The Charge of Hypocrisy
The accusation that the West’s support for Israel proves its moral bankruptcy confuses imperfection with equivalence. Israel, for all its failings, is a democratic state with the rule of law and freedom of religion—the only one of its kind in the Middle East. To describe it as a “sadistic apartheid state” while excusing the genocidal rhetoric of Hamas, a group that quotes the Qur’an to justify the extermination of Jews, is a collapse of moral reasoning. The United Nations Human Rights Council records systematic violations by Hamas of international law, including the deliberate targeting of civilians, the use of human shields, and the execution of political rivals.¹⁰
Western nations that support Israel do so not out of “supremacist control” but out of recognition of shared principles: self-defence, democracy, and human dignity. The West’s hypocrisy lies not in these alliances but in its failure to apply the same moral standards to all—condemning its allies for their imperfections while romanticising its enemies for their defiance.
The Fragile Fabric of the West
The moral fabric of the West is indeed frayed, but it is not yet torn beyond repair. It still carries remnants of a Christian conscience that values freedom, justice, and the sanctity of life. It is precisely this moral inheritance that allows critics of the West to speak freely, to protest publicly, and to denounce their governments without fear of imprisonment or execution. In the Islamist world, such liberties do not exist.
If the West collapses, it will not be by the sword of Islamism but by its own moral amnesia—the forgetfulness of its Christian foundations and the virtues that sustained its civilisation. To abandon those foundations is to leave an empty house into which stronger, darker ideologies will enter unopposed.
Illusion and Reality
The true conflict is not between the West and the rest, nor between faith and reason, but between truth and illusion. The antisemitic myth is an illusion; Islamism’s terror is reality. The first blinds the mind, the second destroys the body. Both thrive in a vacuum of moral clarity. A society that cannot distinguish evil from error, or courage from cruelty, becomes unable to defend either truth or peace.
To survive, the West must recover the courage to speak plainly: to name Islamism as evil, to condemn antisemitism without reservation, and to restore the faith that once made its civilisation not perfect, but good. Moral clarity, not cynicism, is the only antidote to despair.
Conclusion
The West’s decadence is real, but so is its potential for repentance. Antisemitic conspiracy theories are cowardly fictions; Islamist terrorism is a visible and verifiable menace. One kills truth, the other kills people. Both serve darkness. The task before us is not to choose between shame and denial, but to recover courageous discernment—the ability to see what is false, to name what is evil, and to defend what is true.

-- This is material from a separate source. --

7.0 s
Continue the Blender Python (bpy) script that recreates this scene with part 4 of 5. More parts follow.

¹ United States Holocaust Memorial Museum, Protocols of the Elders of Zion, Washington D.C., 2024.
² Human Rights First, Antisemitic Conspiracy Theories and Their Mainstreaming, New York, 2023.

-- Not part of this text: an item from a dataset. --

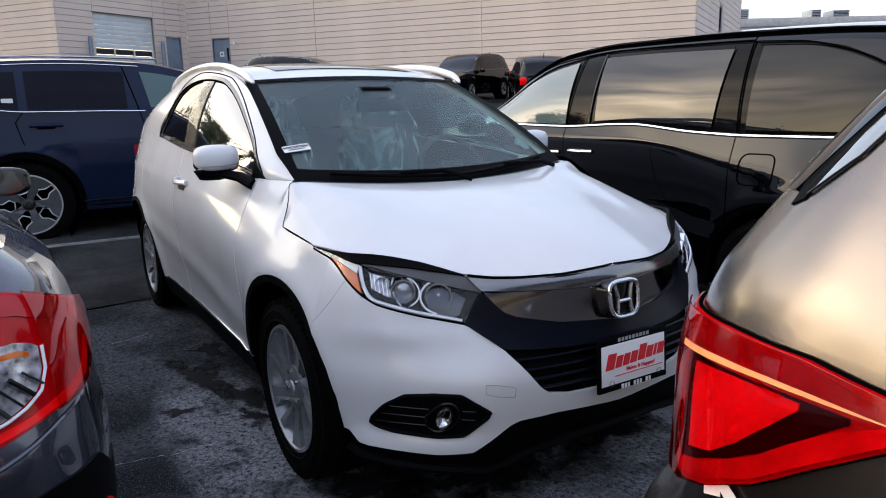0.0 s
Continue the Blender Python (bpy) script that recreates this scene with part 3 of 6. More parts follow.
def looked_up(table, xs, zs, x, z):
    """table at (x, z), by smooth cubic weights, so that no facets show."""
    def spot(v, axis):
        n = len(axis)
        i = min(max((v - axis[0]) / (axis[1] - axis[0]), 0), n - 1.001)
        a = min(max(int(i), 1), n - 3)
        t = i - a
        return a, ((1 - t) ** 3 / 6, (3 * t ** 3 - 6 * t ** 2 + 4) / 6, (-3 * t ** 3 + 3 * t ** 2 + 3 * t + 1) / 6, t ** 3 / 6)
    a, u = spot(x, xs)
    b, v = spot(z, zs)
    return float(np.dot(u, table[a - 1:a + 3, b - 1:b + 3]) @ np.array(v))


ROLL = curve((-1.0, 0.66), (-0.5, 0.70), (-0.36, 0.83), (-0.22, 0.98), (-0.1, 1.0), (0.3, 0.92))


def flank_width(x, column, z):
    """Half width of the bare flank at height z; column gives it by height at this x."""
    zb = max(belt(x), 0.90)
    at = lambda h: column(min(h if h < 0.88 else 0.88 + (h - 0.88) * 0.18 / max(zb - 0.88, 0.02), 1.06))
    y = at(z)
    k = min(max((x + 1.0) / 0.5, 0), 1)
    k = k * k * (3 - 2 * k)
    if k and z > 0.78:
        d = z - 0.78
        y += (column(0.78) - ROLL(x) * (0.424 * d + 0.714 * d * d) - y) * k
    return y


# the half width as a table, eased so that reflections run on without dents
EX, EZ = np.linspace(-3.42, 0.32, 188), np.linspace(0.2, 1.22, 86)
EASED = []
for x in EX:
    column = curve(*zip(SIDE_Z, [f(float(x)) for f in SIDE]))
    EASED.append([flank_width(float(x), column, float(z)) for z in EZ])
EASED = blurred(blurred(np.array(EASED), 0, 4.0), 1, 2.2)


def side_y(x, z):
    return looked_up(EASED, EX, EZ, x, z)


def hrv_side(x, z):
    """Right flank at x and height z."""
    y = side_y(x, z)
    if x > -0.7 and z > 0.78:
        top = TOP_Z(x)
        w = min(max((z - top + 0.07) / 0.07, 0.0), 1.0)
        y += (TOP_Y(x) - side_y(x, top)) * w * w * (3 - 2 * w) * min((x + 0.7) / 0.2, 1)
    # pressed crease that climbs from the sill to the rear handle, and the sill's step
    zc = 0.47 - 0.115 * (x + 0.6)
    y += 0.013 * math.exp(-((z - zc) / 0.06) ** 2) * min(max((-0.35 - x) / 0.5, 0), 1)
    zs = 0.93 - 0.022 * (x + 0.5)
    y += 0.006 * math.exp(-((z - zs) / 0.03) ** 2) * min(max((-0.45 - x) / 0.3, 0), 1)
    # flared lips round the wheels
    for h in (HUB_F, HUB_R):
        d = math.hypot(x - h, z - HUB_Z)
        y += 0.010 * math.exp(-((d - 0.44) / 0.05) ** 2)
    return Vector((x, -y, z))


NS, NZ = np.linspace(-0.5, 6.5, 141), np.linspace(0.22, 0.90, 86)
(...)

³ Center on Terrorism, Extremism, and Counterterrorism (Middlebury Institute), The Violent Impact of Anti-Semitic Conspiracy Theories, 2023.

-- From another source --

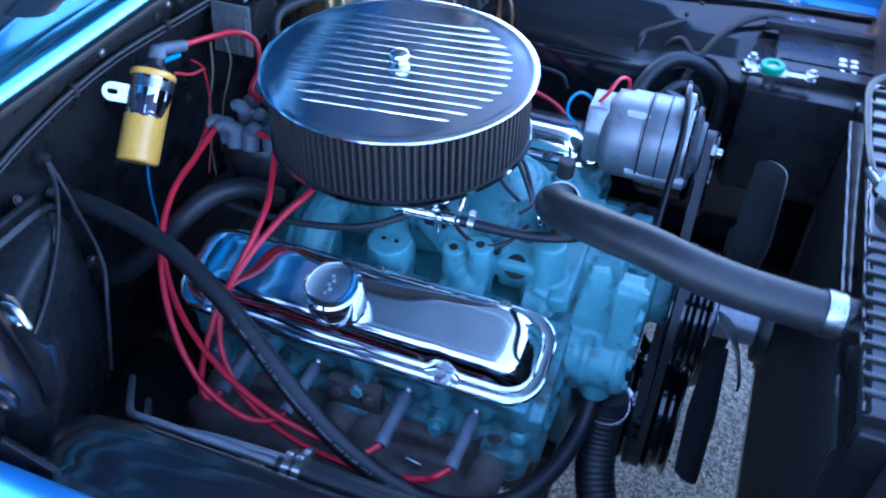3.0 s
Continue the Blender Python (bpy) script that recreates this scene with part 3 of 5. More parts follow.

⁴ Global Terrorism Database (START, University of Maryland), Global Terrorism Overview 1970–2024, 2024.
⁵ Institute for Economics & Peace, Global Terrorism Index 2024, Sydney, 2024.
⁶ Fondation pour l’Innovation Politique (Fondapol), Islamist Terrorist Attacks in the World 1979–2024, Paris, 2024.
⁷ BBC News, “Timeline: Major Terror Attacks in Europe,” 2023.
⁸ Pew Research Center, Global Patterns of Religious Terrorism, Washington D.C., 2023.
⁹ Ayaan Hirsi Ali, The Challenge of Dawa: Political Islam as Ideology and Movement, Hoover Institution, Stanford, 2017.
¹⁰ United Nations Human Rights Council, Report on Violations of International Law by Hamas and Other Armed Groups, Geneva, 2024.